Nel proseguo del suo articolo, l'autore spiega che, secondo lui, questa maggiore diffusione dovrebbe passare attraverso un maggiore coinvolgimento dei gruppi SP nella vita della parrocchie, in particolare attraverso il catechismo, il servizio all'altare e il coro. Perché no? Anche se l'esperienza, da questo lato dell'Atlantico, prova che, temendo la reazione dei loro consigli pastorali, pochi parroci sono pronti a fare spazio ai fedeli tradizionali nella vita quotidiana delle comunità.
Nella realtà, però, i parroci non si sentono del tutto liberi per queste celebrazioni che sono considerate in genere un po' retrograde, se non proprio anticonciliari. Christian Browne ne ha consapevolezza, e infatti termina il suo articolo con un appello ai vescovi, mentre fino a quel momento sembrava averli esonerati da ogni responsabilità, dato che il SP conferisce comunque ai parroci, come è normale che sia, la responsabilità dell'organizzazione della celebrazione della messa tradizionale nelle loro parrocchie (proprio come fanno normalmente per la messa dei giovani, quella delle comunità straniere, ecc.).
Resta il fatto che il potere dei vescovi è considerevolmente accresciuto dopo il Vaticano II, cosa della quale Browne ha coscienza quando scrive, con realismo, che “è compito dei vescovi onorare le intenzioni e l'eredità di Benedetto XVI promuovendo la coesistenza delle due forme e facendo si che nessun sacerdote tremi al solo pensiero di una celebrazione pubblica e regolare in rito antico.
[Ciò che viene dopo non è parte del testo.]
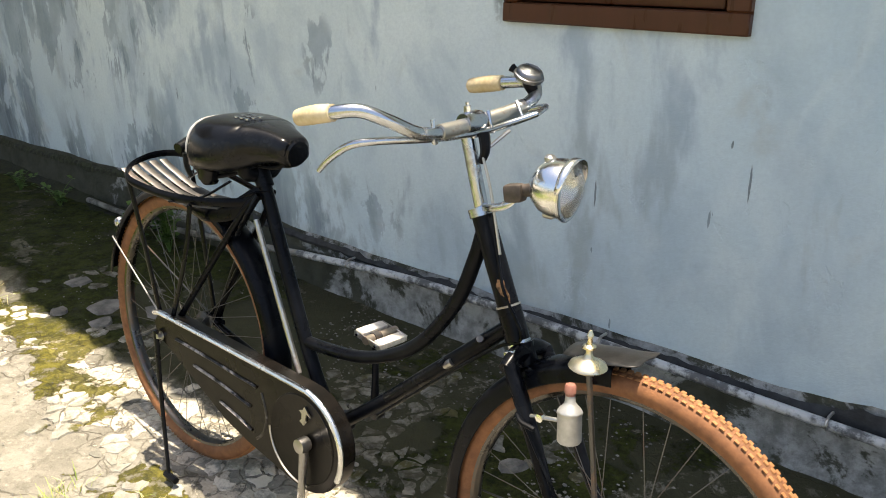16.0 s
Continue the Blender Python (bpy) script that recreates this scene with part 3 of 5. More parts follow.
def build_wall():
    bm = bmesh.new()
    xs = sorted({round(float(v), 4) for v in np.linspace(CORNER, 6.0, 208)} | {WX0, WX1})
    cols = []
    for x in xs:
        zs = [wall_bottom(x), 0.55, 0.8, WZ0, 1.5, WZ1, WALL_TOP]
        cols.append([bm.verts.new((x, 0.004 * noise.noise((x * 1.6, z * 1.6, 2)) + (0.012 if k == 0 else 0), z)) for k, z in enumerate(zs)])
    for i, (a, b) in enumerate(zip(cols, cols[1:])):
        for k in range(len(a) - 1):
            if WX0 - 1e-4 <= xs[i] < WX1 - 1e-4 and k in (3, 4):
                continue
            bm.faces.new((a[k], b[k], b[k + 1], a[k + 1]))
    got = bmesh.ops.extrude_face_region(bm, geom=list(bm.faces))
    for v in got["geom"]:
        if isinstance(v, bmesh.types.BMVert):
            v.co.y = 0.14
    bmesh.ops.recalc_face_normals(bm, faces=bm.faces)
    tagged(link("wall_south", bm, WALL), "weathered pale blue limewashed house wall with dark streaks", "wall", kind="structure")
    # the side and back walls close the house
    for name, lo, hi in (("wall_west", (CORNER, 0.145, 0.1), (CORNER + 0.14, 5.0, WALL_TOP)), ("wall_north", (CORNER, 5.0, 0.1), (6.0, 5.14, WALL_TOP)), ("wall_east", (6.003, 0.0, 0.0), (6.14, 5.14, WALL_TOP))):
        tagged(link(name, box(lo, hi), WALL, smooth=False), "plain blue limewashed house wall", "wall", kind="structure")
    tagged(link("ceiling", box((CORNER, 0.15, WALL_TOP - 0.12), (6.0, 5.0, WALL_TOP - 0.02)), DARK_ROOM, smooth=False), "plain near-black ceiling of the unseen room", "ceiling", kind="structure")
    tagged(link("floor", box((CORNER + 0.15, 0.15, 0.12), (6.0, 5.0, 0.2)), DARK_ROOM, smooth=False), "plain near-black floor of the unseen room", "floor", kind="structure")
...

Sta ai vescovi assicurarsi che ci siano molti sacerdoti formati alla liturgia tradizionale”. Che dire di più, in effetti?
In conclusione l'autore riconosce, non senza ironia, che “le sorti della messa tradizionale forse non meritano tanta attenzione come l'immigrazione o l'ecologia”, ma che se i vescovi se ne preoccupassero un minimo, vedrebbero che la sua diffusione è uno strumento efficace quantomeno per “migliorare la vita parrocchiale”.
Dopotutto, la liturgia tradizionale “è il patrimonio di tutti i battezzati”. Di cui ciascuno “ha il diritto di avere conoscenza e di essere partecipe (attivamente, senza dubbio) per il proprio benessere spirituale e per quello di tutta la Chiesa universale”.